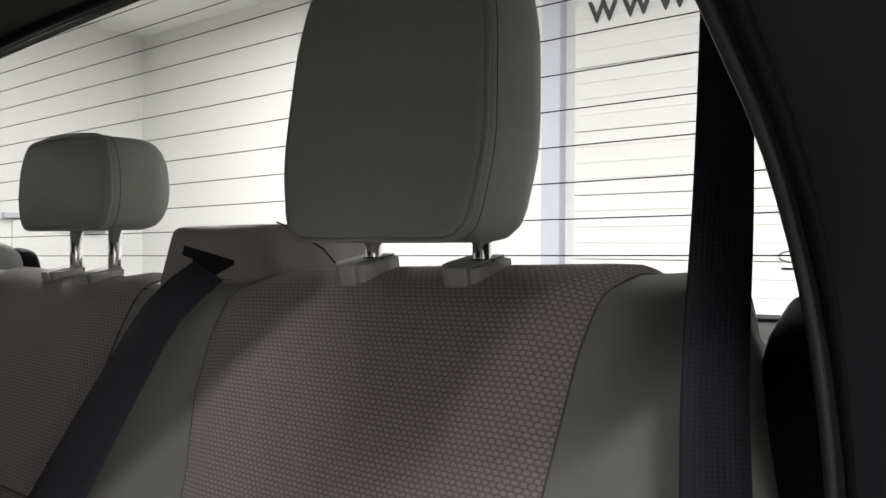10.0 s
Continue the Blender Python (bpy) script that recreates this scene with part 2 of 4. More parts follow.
def rounded(poly, r, seg=4):
    """A polygon of pairs with its corners rounded."""
    out = []
    n = len(poly)
    for i in range(n):
        p, a, b = np.array(poly[i], float), np.array(poly[i - 1], float), np.array(poly[(i + 1) % n], float)
        u, v = a - p, b - p
        lu, lv = np.linalg.norm(u), np.linalg.norm(v)
        rr = min(r, lu * 0.45, lv * 0.45)
        s, e = p + u / lu * rr, p + v / lv * rr
        for k in range(seg + 1):
            t = k / seg
            out.append(tuple((1 - t) ** 2 * s + 2 * t * (1 - t) * p + t * t * e))
    return out


def tube(pts, r, sides=8, closed=False, bm=None, flat=1.0):
    b = bm or bmesh.new()
    P = [Vector(p) for p in pts]
    n = len(P)
    rings = []
    ref = Vector((0.13, 0.21, 0.97))
    for i in range(n):
        a, c = P[i - 1] if (i or closed) else P[0], P[(i + 1) % n] if (i < n - 1 or closed) else P[-1]
        d = (c - a).normalized()
        u = d.cross(ref).normalized()
        v = d.cross(u)
        rings.append([b.verts.new(P[i] + (u * math.cos(q) + v * math.sin(q) * flat) * r) for q in [2 * math.pi * k / sides for k in range(sides)]])
    for i in range(n if closed else n - 1):
        A, B = rings[i], rings[(i + 1) % n]
        for k in range(sides):
            b.faces.new((A[k], A[(k + 1) % sides], B[(k + 1) % sides], B[k]))
    if not closed:
        b.faces.new(rings[0][::-1])
        b.faces.new(rings[-1])
    return b


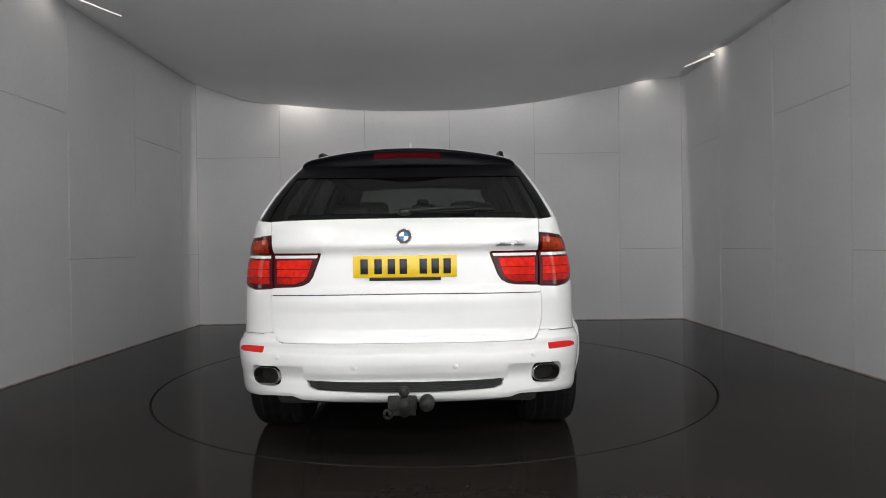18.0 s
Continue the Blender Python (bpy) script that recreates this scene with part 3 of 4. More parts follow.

---

THE PROBLEM:
Write out every line above exactly as it is, leaving out the pictures.

RESULT FOR THIS EXERCISE:
10.0 s
Continue the Blender Python (bpy) script that recreates this scene with part 2 of 4. More parts follow.
def rounded(poly, r, seg=4):
    """A polygon of pairs with its corners rounded."""
    out = []
    n = len(poly)
    for i in range(n):
        p, a, b = np.array(poly[i], float), np.array(poly[i - 1], float), np.array(poly[(i + 1) % n], float)
        u, v = a - p, b - p
        lu, lv = np.linalg.norm(u), np.linalg.norm(v)
        rr = min(r, lu * 0.45, lv * 0.45)
        s, e = p + u / lu * rr, p + v / lv * rr
        for k in range(seg + 1):
            t = k / seg
            out.append(tuple((1 - t) ** 2 * s + 2 * t * (1 - t) * p + t * t * e))
    return out


def tube(pts, r, sides=8, closed=False, bm=None, flat=1.0):
    b = bm or bmesh.new()
    P = [Vector(p) for p in pts]
    n = len(P)
    rings = []
    ref = Vector((0.13, 0.21, 0.97))
    for i in range(n):
        a, c = P[i - 1] if (i or closed) else P[0], P[(i + 1) % n] if (i < n - 1 or closed) else P[-1]
        d = (c - a).normalized()
        u = d.cross(ref).normalized()
        v = d.cross(u)
        rings.append([b.verts.new(P[i] + (u * math.cos(q) + v * math.sin(q) * flat) * r) for q in [2 * math.pi * k / sides for k in range(sides)]])
    for i in range(n if closed else n - 1):
        A, B = rings[i], rings[(i + 1) % n]
        for k in range(sides):
            b.faces.new((A[k], A[(k + 1) % sides], B[(k + 1) % sides], B[k]))
    if not closed:
        b.faces.new(rings[0][::-1])
        b.faces.new(rings[-1])
    return b


18.0 s
Continue the Blender Python (bpy) script that recreates this scene with part 3 of 4. More parts follow.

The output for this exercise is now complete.